The episode in Sinaloa revealed much about what Andrés Manuel López Obrador, Mexico’s populist president, thinks about the scourge of violence. He laments decades of economic stasis which, he argues, have pushed the poor into crime. And he is sceptical of using force to fight criminals. On October 20th Mr López Obrador, who is commonly known as AMLO, said past presidents had “turned the country into a cemetery” by “wanting to put out fire with fire”. His crime-fighting plan relies on a mix of welfare for the young, a clampdown on corruption and a new 60,000-strong national guard. It is not enough.
The president predicted that, with this formula, homicides would drop within six months. That was in April. Since then the homicide rate has kept ticking up. This year the number of murders is likely to surpass the record of 33,000 in 2018. That the carnage in Sinaloa came in the same week as the slaughter of 14 police officers in the western state of Michoacán, and the killing by soldiers of 14 suspected criminals in the neighbouring state of Guerrero, has dampened hopes that progress is coming.
It is possible that neither the president nor Alfonso Durazo, his security secretary, authorised the botched raid in Culiacán. Whoever did may have been in search of a trophy. It would have been the first big one for the president’s national guard, created this year. The United States, which has requested Chapo Junior’s extradition on drug-trafficking charges and is keen to learn more about the whereabouts of Chapo Senior’s $13bn loot, may have leaned on Mexico to make the arrest. Uttam Dhillon, the acting head of the United States’ Drug Enforcement Administration, visited Sinaloa last month and met the governor, Quirino Ordaz Coppel. However it started, the debacle made clear that the government is unwilling to pay much of a cost to arrest high-level drug traffickers, says David Shirk of the University of San Diego.
When to kick the hornet’s nest
Unchecked, gangs will commit crimes like theft and extortion, induce corruption and terrorise citizens. But their existence alone need not send killings rocketing. Rather, murders in Mexico often rise when a gang’s power is threatened by the state, by a rival or by pressure from civil-society groups. Gang members defend their rackets with force. Almost any attempt by the state to constrain gangs risks triggering a short-term rise in violence.
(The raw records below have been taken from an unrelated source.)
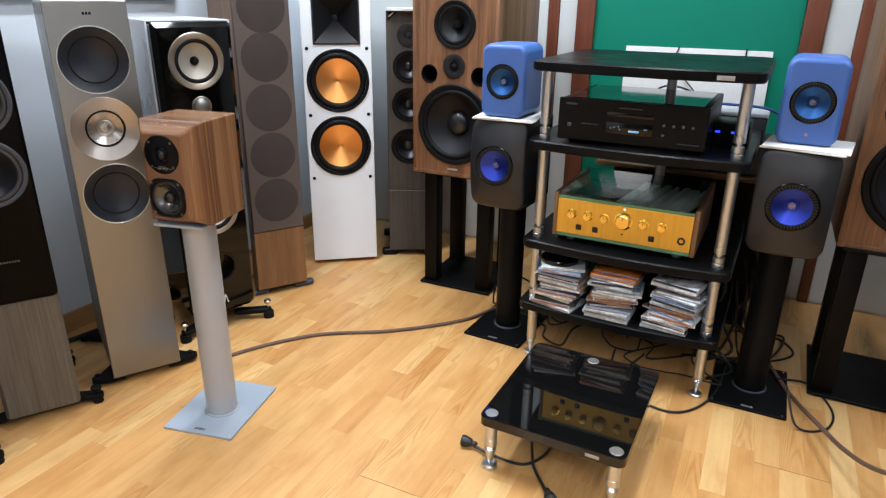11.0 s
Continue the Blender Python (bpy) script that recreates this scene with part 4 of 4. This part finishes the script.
def shelf_outline(w, d, inset=0.0):
    """Bowed front, rounded corners, narrower back."""
    pts = []
    hw = w / 2 - inset
    for i in range(13):
        k = -1 + 2 * i / 12
        pts.append((k * (hw - 0.035), -0.05 + inset - 0.022 * (1 - k * k)))
    for i in range(1, 6):
        a = radians(-90 + 90 * i / 6)
        pts.append((hw - 0.035 + 0.035 * math.cos(a), -0.015 + inset + 0.035 * math.sin(a)))
    pts += [(hw, 0.35), (hw - 0.006, d - 0.03), (hw - 0.030, d - inset), (-hw + 0.030, d - inset), (-hw + 0.006, d - 0.03), (-hw, 0.35)]
    for i in range(5):
        a = radians(180 + 90 * (i + 0.5) / 6)
        pts.append((-hw + 0.035 + 0.035 * math.cos(a), -0.015 + inset + 0.035 * math.sin(a)))
    return pts


RX, RY, RA = 1.350, -0.466, -89
rack = thing("equipment_rack", "black four-shelf hi-fi rack with brushed steel posts", "rack", RX, RY, RA)
LEVELS = (0.220, 0.449, 0.781, 1.022)
TH = 0.030
for z in LEVELS:
    bm = bmesh.new()
    lv = [(z - TH, 0.004), (z - TH + 0.004, 0), (z - 0.004, 0), (z, 0.004)]
    loft(bm, [[(px, py, zz) for px, py in shelf_outline(0.655, 0.53, i)] for zz, i in lv])
    part("shelf", bm, "satin", rack)
spans = [(0.070, LEVELS[0] - TH)] + [(a, b - TH) for a, b in zip(LEVELS, LEVELS[1:])]
for px in (-0.284, 0.284):
    rack_post(rack, px, 0.0, spans)
rack_post(rack, 0.02, 0.42, spans)
part("maker_mark", B(0.205, 0.250, -0.0625, -0.0585, 0.998, 1.010, 0.0005), "letter", rack, "small silver mark on the top shelf edge")


def on_rack(lx, ly):
    v = pose(RX, RY, 0, 0, 0, RA) @ Vector((lx, ly, 0))
    return v.x, v.y


# disc player
x, y = on_rack(-0.017, -0.032)
cd = thing("disc_player", "black disc player with a small blue display", "disc player", x, y, RA, LEVELS[2])
w, h, d = 0.434, 0.137, 0.38
part("chassis", B(-w / 2 + 0.004, w / 2 - 0.004, 0.012, d, 0.012, h - 0.002, 0.003), "satin", cd)
part("front_panel", upright(w, 0.012, h, 0.004, 0, 0.0118, 0.003), "satin", cd)
part("tray", B(-0.068, 0.068, -0.0012, 0.001, 0.092, 0.105, 0.0006), "gloss", cd)
part("display_window", B(-0.068, 0.068, -0.001, 0.001, 0.042, 0.076, 0.0006), "gloss", cd)
bm = bmesh.new()
for i in range(5):
    box(bm, 0.000 + i * 0.0062, 0.0045 + i * 0.0062, -0.0018, -0.001, 0.050, 0.0555)
part("display_bars", bm, "display", cd, "blue-white display characters")
for bx, bz in ((-0.055, 0.057), (-0.045, 0.060), (-0.032, 0.063), (-0.028, 0.055), (0.045, 0.060), (0.050, 0.060)):
    part("display_mark", B(bx, bx + 0.003, -0.0018, -0.001, bz, bz + 0.002), "display", cd)
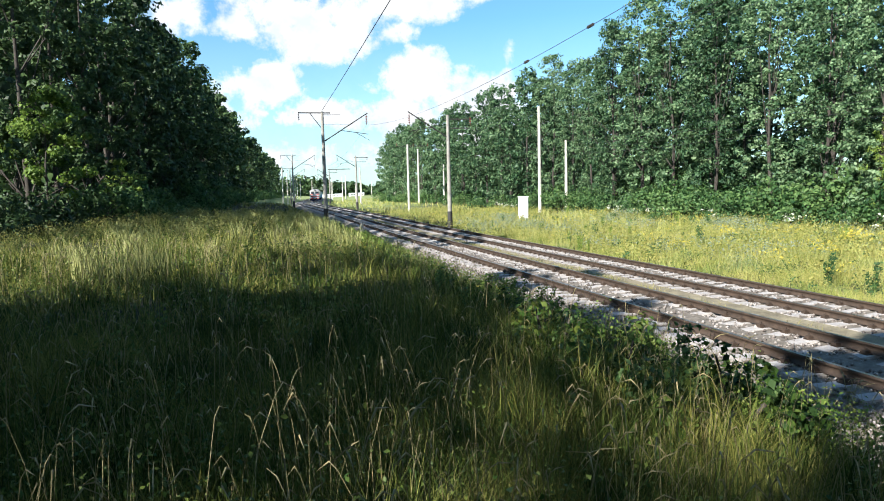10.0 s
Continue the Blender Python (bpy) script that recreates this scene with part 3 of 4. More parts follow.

For governments eager to stem violence, negotiating with gangs, rather than trying to dismantle them, can seem like the easiest path to calm. In El Salvador the government secretly brokered a truce between gangs in 2012 that brought down the murder rate. Even as the government of Mr Calderón waged a war on organised crime, it disproportionately locked up the rivals of the Sinaloa gang—raising suspicions that it was merely seeking to give Mr Guzmán Senior a peaceful monopoly. The strategy of presidents before AMLO of removing kingpins caused infighting as would-be heirs killed each other to seize vacant thrones. Splintering gangs found new lines of work, such as fuel theft, and spread across the country.
AMLO may be betting on an implicit deal in which the state and the crime groups treat each other gently, buying some time for poverty-eradication to work its pacifying magic. On that theory, the Culiacán operation was a departure from his strategy rather than an expression of it. But pacts can go wrong. When the truce in El Salvador fell apart the homicide rate more than doubled.
The worry is that after the state’s retreat in Culiacán, gangs know that if they threaten enough bloodshed it will bend to their will. AMLO has given them the incentive to be more violent and unreasonable when threatened, not less.
Even if the murder rate does fall because the government attacks the gangs less aggressively, there is little reason to expect success from AMLO’s long-term plan to undermine their power. The president’s silver bullet against recruitment—rapid economic growth—is proving tricky to discharge.” His national guard features the same soldiers patrolling the streets with a new logo on their uniforms, says Alejandro Hope, a security analyst. Its deployment across the country does not always correspond to the rates of violence on the ground. A tenth of the force is nabbing migrants to please President Donald Trump rather than fighting drug gangs.
AMLO’s crime-fighting plan is “not a broad strategy for improving law enforcement,” says Mr Hope. Elements of such a strategy, such as improving the quality of state and local police forces, are missing from it.
Chapo Junior had barely been whisked to safety when the internet began flooding with narcocorridos, flattering ballads about gangsters that often featured his father and his epic escape. “The reckless government went to wake up the child,” crooned one singer. “Now they woke him up and they don't know what to do.” With a few small changes, it was the same old song.